PROBLEM TO WORK ON:
Output exactly the lines that run from the line containing "finishes the script." through the line containing "copy_thing(first, m)", with both ends included.

Dataset entries:
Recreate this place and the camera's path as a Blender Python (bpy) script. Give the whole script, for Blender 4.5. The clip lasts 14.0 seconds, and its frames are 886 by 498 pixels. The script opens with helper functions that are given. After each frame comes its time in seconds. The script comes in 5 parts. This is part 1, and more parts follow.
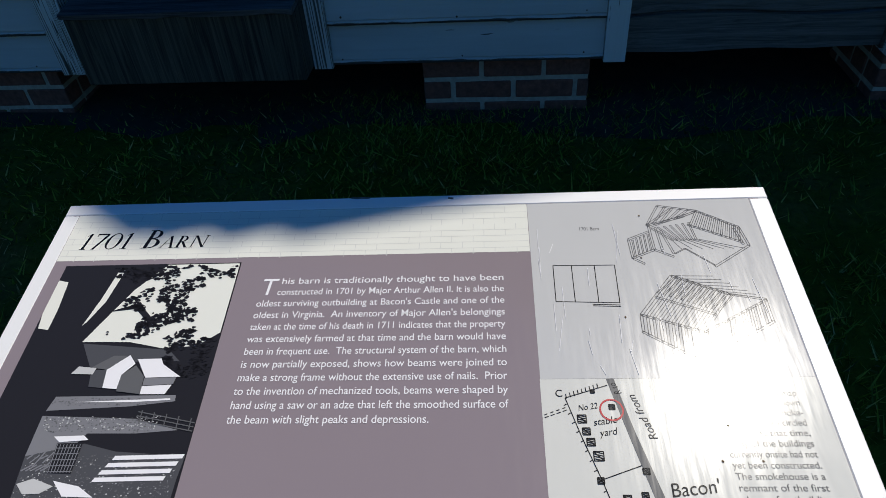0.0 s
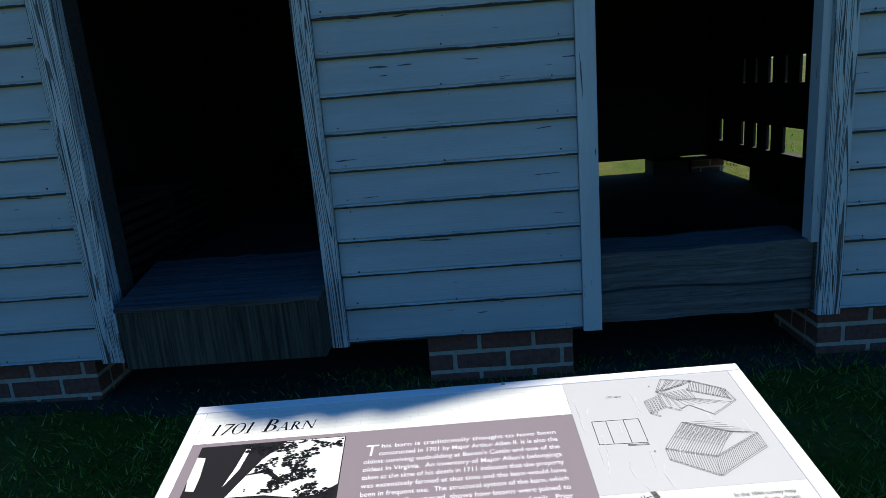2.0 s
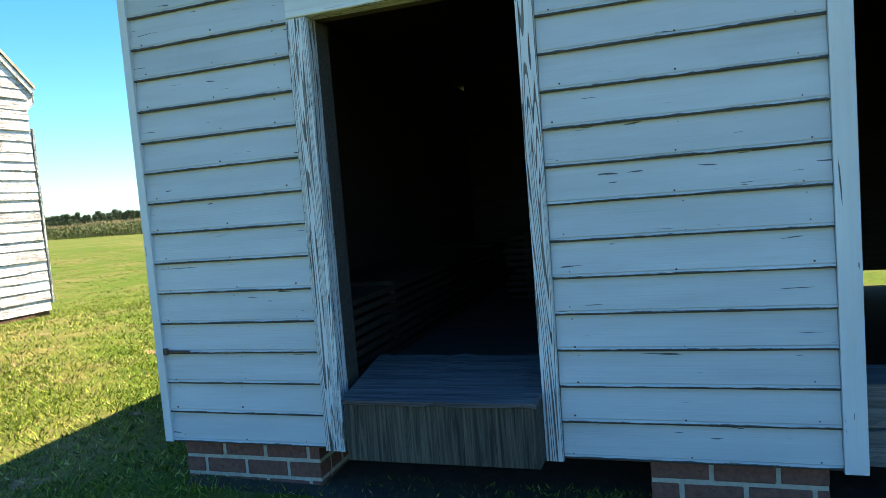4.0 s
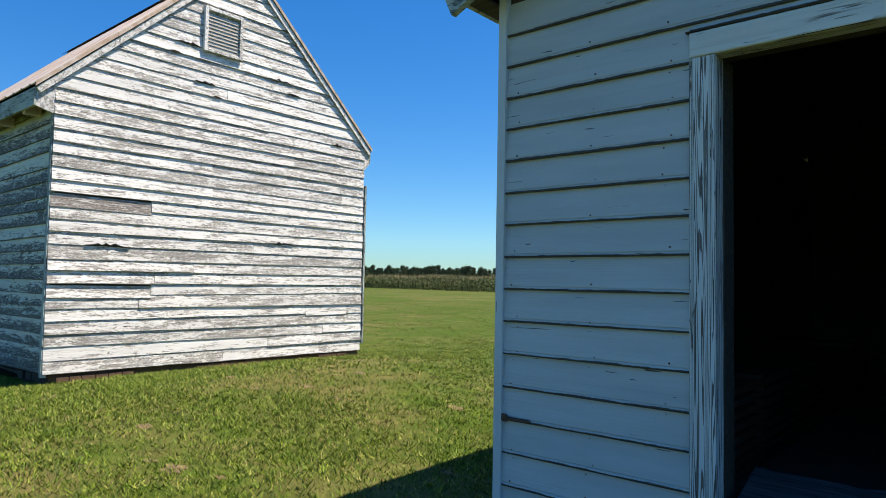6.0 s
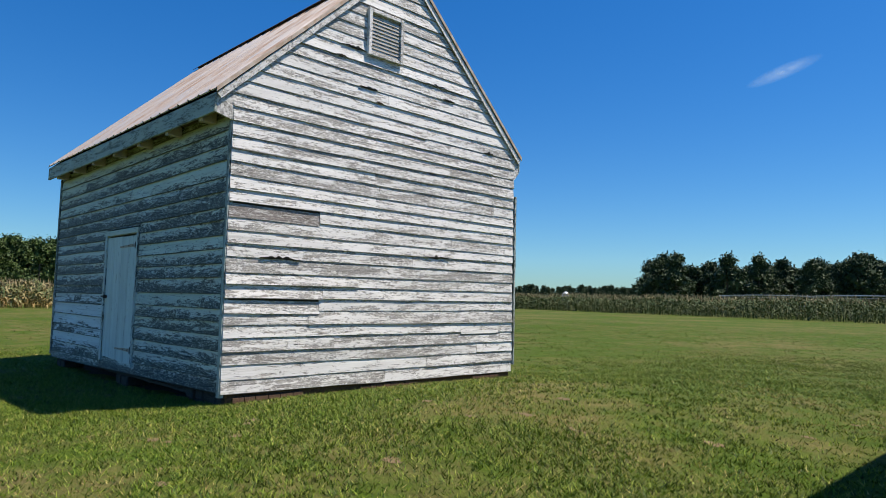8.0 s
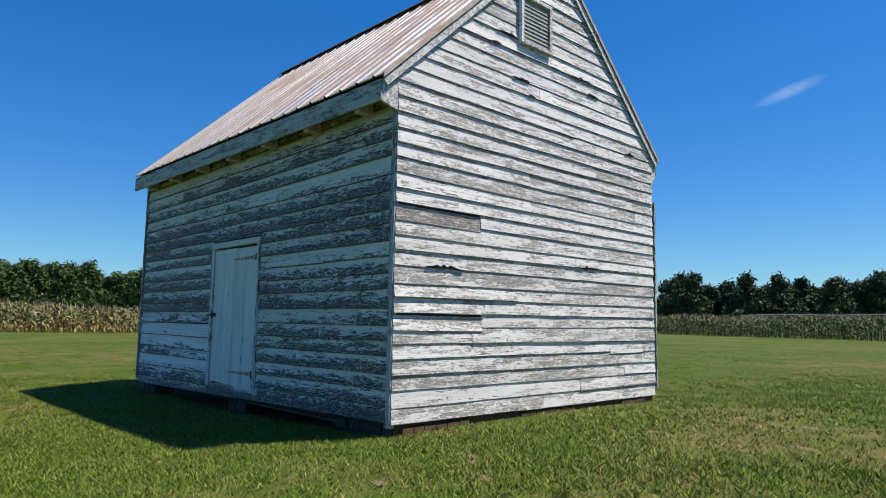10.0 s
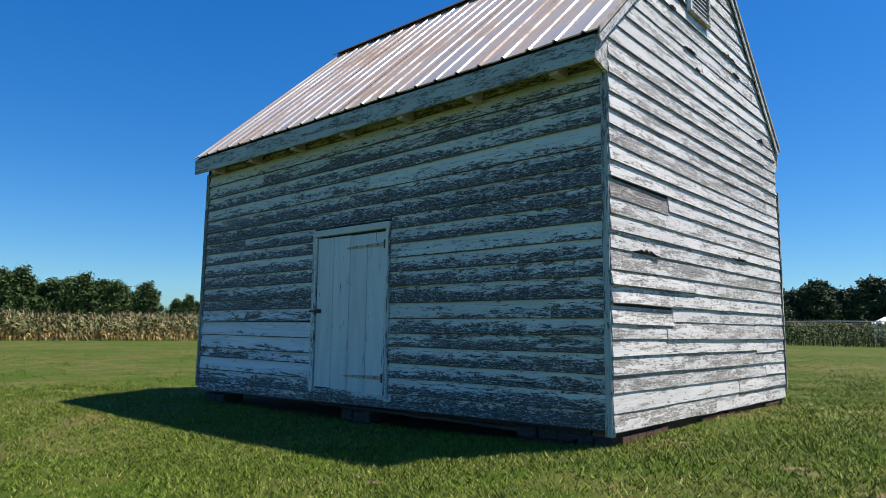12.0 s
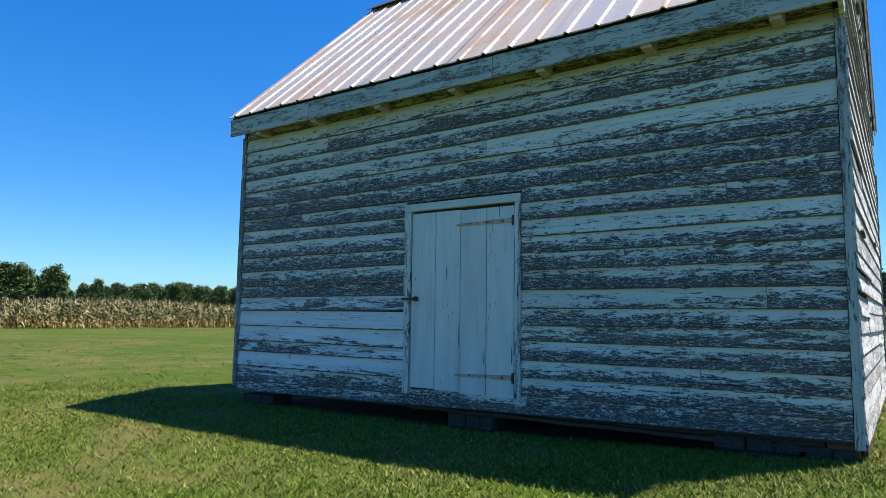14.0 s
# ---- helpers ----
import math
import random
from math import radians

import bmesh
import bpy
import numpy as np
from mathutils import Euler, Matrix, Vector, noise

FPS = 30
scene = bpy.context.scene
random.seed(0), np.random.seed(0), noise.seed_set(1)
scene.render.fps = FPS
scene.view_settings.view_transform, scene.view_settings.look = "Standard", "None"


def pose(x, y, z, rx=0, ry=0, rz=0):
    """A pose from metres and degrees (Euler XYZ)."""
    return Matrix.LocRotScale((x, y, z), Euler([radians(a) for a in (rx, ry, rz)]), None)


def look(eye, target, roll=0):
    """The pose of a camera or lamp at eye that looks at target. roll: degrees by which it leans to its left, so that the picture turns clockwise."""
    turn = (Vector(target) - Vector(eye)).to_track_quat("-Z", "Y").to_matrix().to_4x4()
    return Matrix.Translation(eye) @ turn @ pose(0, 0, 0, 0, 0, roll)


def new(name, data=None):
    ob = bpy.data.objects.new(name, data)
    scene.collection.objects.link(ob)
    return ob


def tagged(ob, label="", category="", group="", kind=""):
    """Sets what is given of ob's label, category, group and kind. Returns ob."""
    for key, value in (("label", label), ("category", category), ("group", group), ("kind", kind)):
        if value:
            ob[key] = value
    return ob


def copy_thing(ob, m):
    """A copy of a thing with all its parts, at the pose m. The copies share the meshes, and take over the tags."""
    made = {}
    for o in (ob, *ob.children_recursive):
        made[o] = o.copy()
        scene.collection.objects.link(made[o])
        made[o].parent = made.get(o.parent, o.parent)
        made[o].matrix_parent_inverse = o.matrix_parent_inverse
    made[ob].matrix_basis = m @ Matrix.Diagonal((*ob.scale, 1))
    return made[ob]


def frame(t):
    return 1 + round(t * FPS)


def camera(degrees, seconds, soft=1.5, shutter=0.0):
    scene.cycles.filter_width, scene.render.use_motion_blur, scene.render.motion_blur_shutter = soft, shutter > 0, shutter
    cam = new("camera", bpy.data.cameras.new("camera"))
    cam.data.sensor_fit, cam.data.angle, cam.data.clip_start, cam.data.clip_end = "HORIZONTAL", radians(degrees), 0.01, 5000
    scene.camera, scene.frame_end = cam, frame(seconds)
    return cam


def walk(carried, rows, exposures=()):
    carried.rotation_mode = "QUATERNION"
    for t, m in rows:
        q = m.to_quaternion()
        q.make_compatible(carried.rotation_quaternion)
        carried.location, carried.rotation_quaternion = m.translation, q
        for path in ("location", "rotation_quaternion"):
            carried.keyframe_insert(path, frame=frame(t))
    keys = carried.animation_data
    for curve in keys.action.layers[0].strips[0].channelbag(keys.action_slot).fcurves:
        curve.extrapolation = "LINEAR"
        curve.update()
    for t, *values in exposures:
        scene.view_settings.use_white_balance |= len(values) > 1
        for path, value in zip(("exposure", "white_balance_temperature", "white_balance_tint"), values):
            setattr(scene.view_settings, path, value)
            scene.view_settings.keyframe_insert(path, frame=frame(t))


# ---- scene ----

* * *

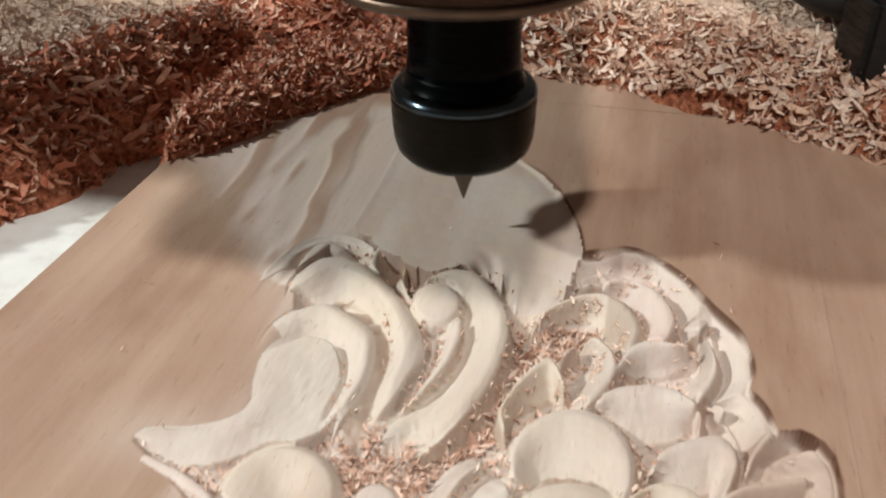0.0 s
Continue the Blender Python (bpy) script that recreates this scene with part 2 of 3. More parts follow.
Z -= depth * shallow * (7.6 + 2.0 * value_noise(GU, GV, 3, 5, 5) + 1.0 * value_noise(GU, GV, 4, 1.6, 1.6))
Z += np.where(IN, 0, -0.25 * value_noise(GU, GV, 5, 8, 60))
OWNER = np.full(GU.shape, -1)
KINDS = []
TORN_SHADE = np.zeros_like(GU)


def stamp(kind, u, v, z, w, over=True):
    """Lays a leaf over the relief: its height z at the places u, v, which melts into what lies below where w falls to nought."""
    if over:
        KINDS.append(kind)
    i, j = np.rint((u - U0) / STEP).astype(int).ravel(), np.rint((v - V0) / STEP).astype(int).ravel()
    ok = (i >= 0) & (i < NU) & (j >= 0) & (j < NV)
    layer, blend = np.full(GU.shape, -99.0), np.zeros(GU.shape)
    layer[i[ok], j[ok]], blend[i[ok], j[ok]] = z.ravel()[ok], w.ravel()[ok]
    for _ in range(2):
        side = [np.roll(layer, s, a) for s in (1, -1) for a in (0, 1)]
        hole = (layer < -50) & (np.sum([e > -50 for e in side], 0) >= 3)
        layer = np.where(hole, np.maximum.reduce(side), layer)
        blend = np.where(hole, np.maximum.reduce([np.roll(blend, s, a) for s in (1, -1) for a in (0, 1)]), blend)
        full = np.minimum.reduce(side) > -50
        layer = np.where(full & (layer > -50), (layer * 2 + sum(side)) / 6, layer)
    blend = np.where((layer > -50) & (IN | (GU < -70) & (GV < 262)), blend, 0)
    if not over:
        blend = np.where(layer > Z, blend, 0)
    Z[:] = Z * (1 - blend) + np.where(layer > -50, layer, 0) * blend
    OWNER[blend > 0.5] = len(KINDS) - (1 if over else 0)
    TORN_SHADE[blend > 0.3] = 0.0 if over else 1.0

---

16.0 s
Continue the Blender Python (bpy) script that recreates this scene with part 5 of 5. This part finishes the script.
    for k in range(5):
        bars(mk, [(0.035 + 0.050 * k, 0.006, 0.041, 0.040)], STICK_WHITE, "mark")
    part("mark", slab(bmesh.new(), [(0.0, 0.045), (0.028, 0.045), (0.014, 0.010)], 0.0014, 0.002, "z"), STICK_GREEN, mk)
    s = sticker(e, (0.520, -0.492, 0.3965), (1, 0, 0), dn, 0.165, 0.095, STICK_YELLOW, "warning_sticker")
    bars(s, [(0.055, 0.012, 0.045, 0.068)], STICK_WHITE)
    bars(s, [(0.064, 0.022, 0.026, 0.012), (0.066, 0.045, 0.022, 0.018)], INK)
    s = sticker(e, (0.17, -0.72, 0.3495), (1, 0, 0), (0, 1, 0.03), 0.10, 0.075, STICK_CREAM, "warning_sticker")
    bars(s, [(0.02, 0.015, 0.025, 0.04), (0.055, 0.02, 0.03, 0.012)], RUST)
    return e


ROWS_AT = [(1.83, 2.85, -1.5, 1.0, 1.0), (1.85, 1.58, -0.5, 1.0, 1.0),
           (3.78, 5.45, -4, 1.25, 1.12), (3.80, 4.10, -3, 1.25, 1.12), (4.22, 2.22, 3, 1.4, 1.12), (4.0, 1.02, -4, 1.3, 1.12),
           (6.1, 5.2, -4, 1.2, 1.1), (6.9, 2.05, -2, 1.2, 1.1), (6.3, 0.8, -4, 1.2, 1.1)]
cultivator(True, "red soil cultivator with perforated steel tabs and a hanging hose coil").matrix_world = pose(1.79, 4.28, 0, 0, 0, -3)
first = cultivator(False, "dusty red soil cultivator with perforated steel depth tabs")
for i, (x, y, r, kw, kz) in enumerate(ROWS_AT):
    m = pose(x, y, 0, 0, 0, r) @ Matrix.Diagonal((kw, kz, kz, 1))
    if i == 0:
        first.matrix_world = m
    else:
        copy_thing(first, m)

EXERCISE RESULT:
Continue the Blender Python (bpy) script that recreates this scene with part 5 of 5. This part finishes the script.
    for k in range(5):
        bars(mk, [(0.035 + 0.050 * k, 0.006, 0.041, 0.040)], STICK_WHITE, "mark")
    part("mark", slab(bmesh.new(), [(0.0, 0.045), (0.028, 0.045), (0.014, 0.010)], 0.0014, 0.002, "z"), STICK_GREEN, mk)
    s = sticker(e, (0.520, -0.492, 0.3965), (1, 0, 0), dn, 0.165, 0.095, STICK_YELLOW, "warning_sticker")
    bars(s, [(0.055, 0.012, 0.045, 0.068)], STICK_WHITE)
    bars(s, [(0.064, 0.022, 0.026, 0.012), (0.066, 0.045, 0.022, 0.018)], INK)
    s = sticker(e, (0.17, -0.72, 0.3495), (1, 0, 0), (0, 1, 0.03), 0.10, 0.075, STICK_CREAM, "warning_sticker")
    bars(s, [(0.02, 0.015, 0.025, 0.04), (0.055, 0.02, 0.03, 0.012)], RUST)
    return e


ROWS_AT = [(1.83, 2.85, -1.5, 1.0, 1.0), (1.85, 1.58, -0.5, 1.0, 1.0),
           (3.78, 5.45, -4, 1.25, 1.12), (3.80, 4.10, -3, 1.25, 1.12), (4.22, 2.22, 3, 1.4, 1.12), (4.0, 1.02, -4, 1.3, 1.12),
           (6.1, 5.2, -4, 1.2, 1.1), (6.9, 2.05, -2, 1.2, 1.1), (6.3, 0.8, -4, 1.2, 1.1)]
cultivator(True, "red soil cultivator with perforated steel tabs and a hanging hose coil").matrix_world = pose(1.79, 4.28, 0, 0, 0, -3)
first = cultivator(False, "dusty red soil cultivator with perforated steel depth tabs")
for i, (x, y, r, kw, kz) in enumerate(ROWS_AT):
    m = pose(x, y, 0, 0, 0, r) @ Matrix.Diagonal((kw, kz, kz, 1))
    if i == 0:
        first.matrix_world = m
    else:
        copy_thing(first, m)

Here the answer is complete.